For Educators > Tips for Administrators

Because of the current high visibility of lesbian, gay, bisexual, and transgender (LGBT) issues, administrators will at some time probably have to face a variety of related situations. Examples include:

  • Teachers and/or students coming out of the closet;
  • Discussions of LGBT issues in classrooms;
  • Staff/students wanting to put up a display case around LGBT issues;
  • Teachers putting up a poster in their classrooms;
  • Counselors/teachers putting up hotline numbers including those of gay and lesbian community centers;
  • Requests for speakers representing the LGBT community;
  • Protests against ROTC programs or military recruiters on campus;
    Instances of harassment against LGBT teachers and students;
  • Same-sex couples wanting to go to the prom; and
  • LGBT parents.

The suggestions that follow have been drawn from real life scenarios and hopefully will be helpful.

  • Administrators should have a firm policy of nondiscrimination at their school site.
  • Harassment against LGBT teachers or students should not be tolerated, whether it is between students, students and teachers, or among teachers themselves.
  • Disclosing one's sexual orientation is a right that most teachers and students have if they choose to exercise it. Administration should respect this right, and protect both staff and students from a hostile environment to the extent that they can.
  • Court cases have generally upheld the right of same sex couples to attend school dances as long as their behavior is not disruptive. The conventional wisdom is "don't make a big issue out of it.”
  • Discussing LGBT issues in a classroom is not the same as having a lesson on sex or human reproduction as some people charge. Teachers should be careful that the classroom discussion does not lapse into sexually explicit conversation.
  • If a parent complaint should arise, ask them to put their complaint in writing, specifically stating their objections and the reasons for them. The administrator can then, calmly but firmly, review the complaint in view of the suggestions mentioned above.

 

THE RIGHTS OF LESBIAN, GAY, BISEXUAL, AND TRANSGENDER STUDENTS

Q. Does the right of association under the Constitution extend to lesbian, gay, bisexual, and transgender (LGBT) student organizations at state-supported colleges and universities?
A. Yes

Q. Does freedom of association for LGBT students and their organizations extend to public schools?
A. Yes.
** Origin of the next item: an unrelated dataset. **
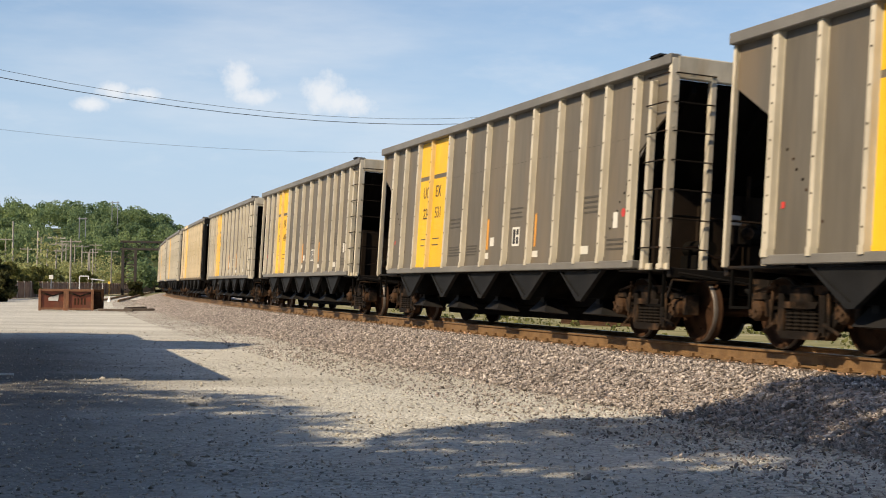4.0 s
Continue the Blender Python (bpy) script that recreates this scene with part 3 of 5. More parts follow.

Students have a presumptive right to freedom of association and freedom of speech that is protected under the Constitution. Students have a right to exercise their freedom of expression on any issue, however controversial, so long as their expression does not "materially and substantially" disrupt the work and discipline of the school.

Q. If a school allows noncurricular clubs, must it also allow a lesbian and gay rights group?
A. Yes. In addition to the constitutionally based free speech claim that such a group would have, a federal law passed in 1984 (Equal Access Act) prohibits a public high school that already allows noncurriculum related student groups to meet on school premises from discriminating against other students who wish to have meetings based on the "religious, political, philosophical or other content" of their speech.

Q. Can a public high school forbid participation by openly gay students in general student activities?
A. Several federal court decisions have held that LGBT students have a constitutional right to be out at school, to attend school dances and proms with same-sex partners, and to dress in accordance with their gender identity. The Constitution protects students’ rights to freedom of expression (which has been held to include things like taking a same-sex partner to a prom) and freedom of association, as well as students’ rights to equal treatment regardless of their sexual orientation or gender identity. School officials who interfere with these rights may not only create liability for their schools, but may be personally sued and found liable to pay the student both damages and attorneys’ fees.